Reminiscences by civil servants are often marred by the 'I' factor. The eagerness to justify their mistakes usually detracts from the credit side. Javid Chowdhury (The Insider's View-Penguin) falls outside the pattern. He does talk about the positions he held, but mostly to illustrate the wider philosophical view he presents about governance. His canvas is large and his approach analytical. This earns him the reader's trust.

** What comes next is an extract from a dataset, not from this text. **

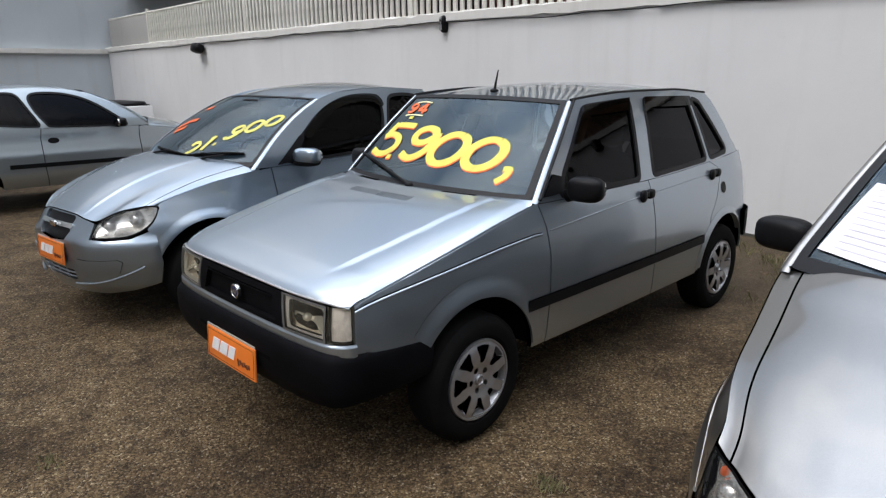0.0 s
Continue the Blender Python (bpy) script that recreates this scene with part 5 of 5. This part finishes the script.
bulkhead(7.45, 2.10)
bulkhead(1.08, 2.00)
spot = thing("floodlight", pose(WX - 0.02, 14.5, 2.02), "small black floodlight hung under the coping", "lamp")
part("lamp_head", blob((-0.10, 0, 0.0), (0.10, 0.16, 0.09), 0.5, 14, 8, pose(0, 0, 0, 0, 25, 0)), BLACK, spot)
part("lamp_arm", tube([(0, 0.1, 0.08), (-0.10, 0.1, 0.0)], 0.02, 6), BLACK, spot)
box_l = thing("meter_box", pose(WX, -4.26, 1.87), "small white box with a black face on the wall post", "lamp")
part("box_case", box((-0.06, 0, 0), (0.12, 0.18, 0.24), 0.02), WHITE, box_l)
part("box_face", blob((-0.125, 0.02, 0.02), (0.02, 0.06, 0.09), 0.6, 14, 8), BLACK, box_l)
part("box_conduit", tube([(-0.03, 0.03, -0.1), (-0.03, 0.03, -1.2)], 0.014, 6), POST, box_l)

# baluster fence on the coping
fence = thing("baluster_fence", pose(WX + 0.10, 0, 0), "cream painted railing of upright slats on the coping", "fence")
slat_me = None
y = 4.0
while y < 17.4:
    z = top_z(y) + 0.11
    if slat_me is None:
        first = part("slat", box((0, 0, 0.33), (0.03, 0.062, 0.66), 0.006), FENCE, fence)
        slat_me = first.data
        first.matrix_basis = pose(0, y, z)
    else:
        o = new("slat", slat_me)
        o.parent = fence
        o.matrix_basis = pose(0, y, z)
    y += 0.125
part("top_rail", tube([(0, yy, top_z(yy) + 0.78) for yy in np.linspace(3.9, 20.0, 30)], 0.028, 8), FENCE, fence)
part("side_panel", box((0.0, 18.8, 2.55), (0.03, 2.6, 0.66), 0.01), CONCRETE, fence, "grey panel at the end of the railing")
for yy in (8.2, 12.8, 17.45):
    part("fence_post", box((0, yy, top_z(yy) + 0.48), (0.07, 0.07, 0.76), 0.008), FENCE, fence)

# neighbour's house behind the railing
house = thing("neighbour_house", pose(0, 0, 0), "grey concrete house behind the yard wall with dark openings", "house")
hb = bmesh.new()
part("brick_wall", box((11.4, 8.2, 2.0), (0.3, 5.0, 6.0), 0.01), BRICK, house, "dull red rendered wall")
for c, s in (((11.4, 21.2, 2.0), (0.3, 3.6, 6.0)), ((11.4, 14.9, 4.4), (0.3, 9.0, 1.2)), ((11.4, 14.9, 0.6), (0.3, 9.0, 3.2)), ((11.4, 16.6, 3.0), (0.3, 0.9, 2.0))):
    box_bm(hb, c, s, 0.01)
part("house_wall", hb, CONCRETE, house, "weathered grey concrete wall")
part("dark_room", box((13.2, 14.9, 2.2), (0.1, 9.4, 6.0)), DARKVOID, house)
part("balcony_slab", box((9.55, 12.6, 3.75), (3.5, 17.4, 0.22), 0.02), CONCRETE, house)
part("deck", box((9.6, 13.0, 2.08), (3.6, 14.0, 0.12), 0.01), CONCRETE, house)
part("upper_wall", box((11.6, 7.5, 7.2), (0.3, 32.0, 4.4), 0.02), CONCRETE, house, "plain grey upper storeys")
part("house_roof", box((13.4, 7.5, 9.48), (4.2, 32.6, 0.16), 0.02), CONCRETE, house)
clad = thing("timber_house", pose(0, 0, -0.2), "brown timber-clad house beyond the wall", "house")
for i in range(108):
    part("board", box((9.3 + 0.008 * (i % 3), -11.6 + i * 0.118, 2.1), (0.03, 0.108, 2.6), 0.004), WOOD, clad)
part("eaves", box((9.6, -5.4, 3.46), (1.4, 13.8, 0.12), 0.02), CONCRETE, clad)
part("corner_pillar", box((9.25, -12.3, 1.9), (0.35, 1.3, 3.4), 0.02), CONCRETE, clad)
grille_r = thing("metal_grille", pose(0, -8.83, 1.83), "white metal grille on the side wall", "fence")
for i in range(70):
    part("bar", box((7.0 - i * 0.115, 0, 0.30), (0.022, 0.022, 0.60)), WHITE, grille_r)
for z in (0.06, 0.36, 0.58):
    part("rail", box((3.0, 0, z), (8.4, 0.03, 0.03)), WHITE, grille_r)
part("dark_sheet", box((3.0, -0.9, 0.5), (9.0, 0.05, 1.4)), DARKVOID, grille_r, "dark sheet behind the grille")

crate = thing("black_box", pose(6.35, 17.0, -0.03, 0, 0, 8), "black box with a white side standing by the wall", "box")
part("box_body", box((0, 0.5, 0.46), (0.7, 1.9, 0.92), 0.03), BLACK, crate)
part("box_lid", blob((0, 0.5, 0.94), (0.36, 0.98, 0.05), 0.4, 18, 8), BLACK, crate)
part("box_side", box((0.0, -0.53, 0.46), (0.66, 0.14, 0.86), 0.03), WHITE, crate)

# ---- ground ----
gb = bmesh.new()
xs = np.concatenate((np.array([-400, -120, -40, -15, -6]), np.arange(-3, 7.6, 0.12), np.array([12, 40, 120, 400])))
yy = np.concatenate((np.array([-400, -120, -40, -15]), np.arange(-9, 14.1, 0.16), np.array([20, 40, 120, 400])))


def ground_z(x, y):
    if x < -5 or x > 9 or y < -12 or y > 18:
        return -0.03
    z = -0.03 + 0.010 * noise.noise((x * 0.9, y * 0.9, 0.3)) + 0.006 * noise.noise((x * 3.1, y * 3.1, 1.7))
    if x > 6.3:
        z += 0.06 * min(1.0, (x - 6.3) / 0.7)
    return z


grid = [[gb.verts.new((x, y, ground_z(x, y))) for y in yy] for x in xs]
for i in range(len(xs) - 1):
    for j in range(len(yy) - 1):
        gb.faces.new((grid[i][j], grid[i + 1][j], grid[i + 1][j + 1], grid[i][j + 1]))
me = bpy.data.meshes.new("ground")
gb.to_mesh(me)
gb.free()
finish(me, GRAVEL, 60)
tagged(new("ground", me), "fine brown-grey gravel yard with damp patches and shade painted between two cars", "ground", "", "structure")

# loose stones
rng = np.random.default_rng(11)
pts, tris = [], []
for k in range(26000):
    x, y = rng.uniform(0.6, 7.0), rng.uniform(-1.5, 8.0)
    if x < 1.6 and not (0.6 < x):
        continue
    r = 0.003 + 0.005 * rng.random() ** 2
    z = ground_z(x, y)
    a = rng.uniform(0, math.pi)
    c, s = math.cos(a), math.sin(a)
    base = len(pts)
    e = rng.uniform(0.6, 1.0, 5)
    for (px, py, pz) in ((1, 0, 0), (0, 1, 0), (-1, 0, 0), (0, -1, 0), (0, 0, 0.75)):
        w = e[len(pts) - base] * r
        pts.append((x + w * (px * c - py * s), y + w * (px * s + py * c), z + w * pz + 0.0005))
    for i in range(4):
        tris.append((base + i, base + (i + 1) % 4, base + 4))
me = bpy.data.meshes.new("loose_gravel")
me.from_pydata(pts, [], tris)
me.materials.append(PEBBLE)
tagged(new("loose_gravel", me), "scattered pale and brown gravel stones", "gravel", "", "stuff")


# weeds and grass tufts
def tuft(bm, x, y, n, h, spread):
    z = ground_z(x, y)
    for _ in range(n):
        a, l = rng.uniform(0, 2 * math.pi), h * rng.uniform(0.5, 1.1)
        bx, by = x + rng.normal(0, spread), y + rng.normal(0, spread)
        d = rng.uniform(0.2, 0.8) * l
        w = 0.0022
        px, py = -math.sin(a) * w, math.cos(a) * w
        p = [(bx - px, by - py, z), (bx + px, by + py, z), (bx + 0.4 * d * math.cos(a) + px * 0.7, by + 0.4 * d * math.sin(a) + py * 0.7, z + 0.65 * l), (bx + d * math.cos(a), by + d * math.sin(a), z + l)]
        v = [bm.verts.new(q) for q in p]
        bm.faces.new((v[0], v[1], v[2]))
        bm.faces.new((v[0], v[2], v[3]))


def stem_plant(x, y, h, n=3):
    e = thing("weed_plant", pose(x, y, ground_z(x, y)), "thin dry green weed by the foot of the wall", "weed", "weeds")
    leaves = bmesh.new()
    for k in range(n):
        a = rng.uniform(0, 2 * math.pi)
        lean = rng.uniform(0.05, 0.25) * h
        line = [(lean * math.cos(a) * t * t, lean * math.sin(a) * t * t, h * t * (0.75 + 0.1 * k)) for t in np.linspace(0, 1, 6)]
        part("stem", tube(line, 0.003, 5, 0.001), MOSS, e)
        for q in line[2:]:
            for _ in range(3):
                b, l = rng.uniform(0, 2 * math.pi), rng.uniform(0.015, 0.04)
                c = Vector(q)
                d1, d2 = Vector((math.cos(b), math.sin(b), 0.3)) * l, Vector((-math.sin(b), math.cos(b), 0)) * l * 0.3
                v = [leaves.verts.new(c), leaves.verts.new(c + d1 * 0.5 + d2), leaves.verts.new(c + d1), leaves.verts.new(c + d1 * 0.5 - d2)]
                leaves.faces.new(v)
    part("leaves", leaves, WEED, e)


for x, y, h in ((7.05, 2.35, 0.34), (7.06, 2.12, 0.26), (7.02, 4.85, 0.40), (7.05, 4.6, 0.25), (7.05, 5.25, 0.18), (7.06, 1.75, 0.30), (7.05, 3.05, 0.2), (6.95, -8.3, 0.28), (7.04, 3.6, 0.16), (6.98, 2.0, 0.22), (6.9, 2.6, 0.16), (6.95, 4.75, 0.55), (6.85, 4.95, 0.30), (6.8, 4.55, 0.22), (6.9, 1.95, 0.14), (7.0, 5.05, 0.2)):
    stem_plant(x, y, h)
grass = bmesh.new()
for _ in range(260):
    tuft(grass, rng.uniform(6.2, 7.1), rng.uniform(0.5, 6.0), int(rng.integers(6, 18)), rng.uniform(0.03, 0.09), 0.04)
for _ in range(60):
    tuft(grass, rng.uniform(5.4, 7.0), rng.uniform(1.9, 3.0), int(rng.integers(6, 16)), rng.uniform(0.03, 0.07), 0.05)
for x, y in ((2.86, 2.36), (2.84, 2.40), (2.2, 1.9), (1.5, 3.9), (4.5, 2.3)):
    tuft(grass, x, y, 26, 0.05, 0.025)
me = bpy.data.meshes.new("grass_tufts")
grass.to_mesh(me)
grass.free()
me.materials.append(MOSS)
tagged(new("grass_tufts", me), "sparse low grass and weeds in the gravel", "grass", "", "stuff")
leaf_litter = bmesh.new()
for _ in range(420):
    x, y = rng.uniform(4.6, 7.1), rng.uniform(1.2, 6.4)
    z, a, l = ground_z(x, y) + 0.004, rng.uniform(0, 6.3), rng.uniform(0.008, 0.022)
    c, d = math.cos(a) * l, math.sin(a) * l
    q = [(x - c, y - d, z), (x + d * 0.4, y - c * 0.4, z + 0.006), (x + c, y + d, z + 0.002), (x - d * 0.4, y + c * 0.4, z + 0.004)]
    leaf_litter.faces.new([leaf_litter.verts.new(p) for p in q])
me = bpy.data.meshes.new("leaf_litter")
leaf_litter.to_mesh(me)
leaf_litter.free()
me.materials.append(LITTER)
tagged(new("leaf_litter", me), "small dry brown leaves strewn on the soil by the wall", "leaves", "", "stuff")
lawn = bmesh.new()
for _ in range(500):
    tuft(lawn, rng.uniform(4.5, 7.1), rng.uniform(-8.6, -4.5), 8, 0.05, 0.06)
me = bpy.data.meshes.new("lawn")
lawn.to_mesh(me)
lawn.free()
me.materials.append(MOSS)
tagged(new("lawn", me), "thin dry grass in the far corner of the yard", "grass", "", "stuff")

He pays touching tributes to the government servants he came to admire -- from Atmarambhai, the headclerk so experienced and diligent that he was known as the 'working collector' to the famous M. G. Pimputkar, held in awe by IAS trainees for his sense of integrity. But he also criticises the tendency among sections of the higher civil service to butter up Corporate Captains for post-retirement sinecures. He decries lobbyists for not contributing "a lawful or ethical value addition" to cases under consideration. The lobbyist operates "through a mix of trade-offs and pay-offs".
Chowdhury shares with the reader the insights he gained from his vantage position. In the notorious Jain hawala case, 62 politicians and 18 government servants were found to be receiving hawala payments on a regular basis. These were not bribes on a quid pro quo basis as many of the recipients were not in positions of power at the time. In other words, there was no evident corruption in the transactions, but there were serious violation of foreign exchange laws.
Yet the CBI pursued the cases under the Prevention of Corruption Act and the cases "were thrown out by the court at the threshold itself". Chowdhury cites provisions of the much stricter Foreign Exchange Regulation Act and asserts that prosecution under FERA would have produced immediate results. So why didn't the CBI do so? Good question.
For that matter, how many of us knew that the Indo-US Rupee-Rouble Trade Agreement was "the largest value foreign exchange scam using a single modus operandi that has been played out in the history of India"? It led to "the draining away of about 40 million US dollars from the country in one year".
India imported defence equipment from Russia against rupees, but under an arbitrarily denominated exchange rate. Russia built up a huge credit balance which it surreptitiously auctioned off for payment in US dollars. Officials in both countries benefited and so did the Russian Government and financial fixers. The losers were Indians.
Chowdhury, who was Director of Enforcement then, proposed a simple solution to keep out the racketeers. An unusually quick reply from the Department of Revenue expressed outrage at the suggestion. Evidently top officials were interested in the racket.
Somewhat shyly, Chowdhury records that the Rupee-Rouble Agreement was negotiated and many revisions made in the period when Manmohan Singh held a series of positions in the financial sector, from Secretary of the Department of Economic Affairs to Finance Secretary and finally Finance Minister. He makes no comment other than that the nature and size of the scam were known to the top people.
Javid Chowdhury is a Gujarati and he has much to say about Narendra Modi's ideas and actions. He says it with his usual adherence to the facts he knew. Here's a gem. He was Secretary in the Union Health Ministry at the time of the 2002 riots. Modi did not allow the Union Health Minister to visit Shah Alam relief camp; the state health minister threatened to jump out of the car if the central minister insisted on visiting the camp.
Providing a succinct account of the caste history of Gujarati politics, Chowdhury says that "Narendrabhai is from a sub-sect [ of the OBC category] that is particularly excluded from the power structure" which makes his rise in the upper-caste oriented BJP "a freak deviation". He faults Modi for "his several ethical incapacities". But his main criticism is that Modi has little concept of the science of public administration, that his centralised model of governance will eventually leave Gujarat an administrative wasteland. In this year of election hype, who has ears to hear?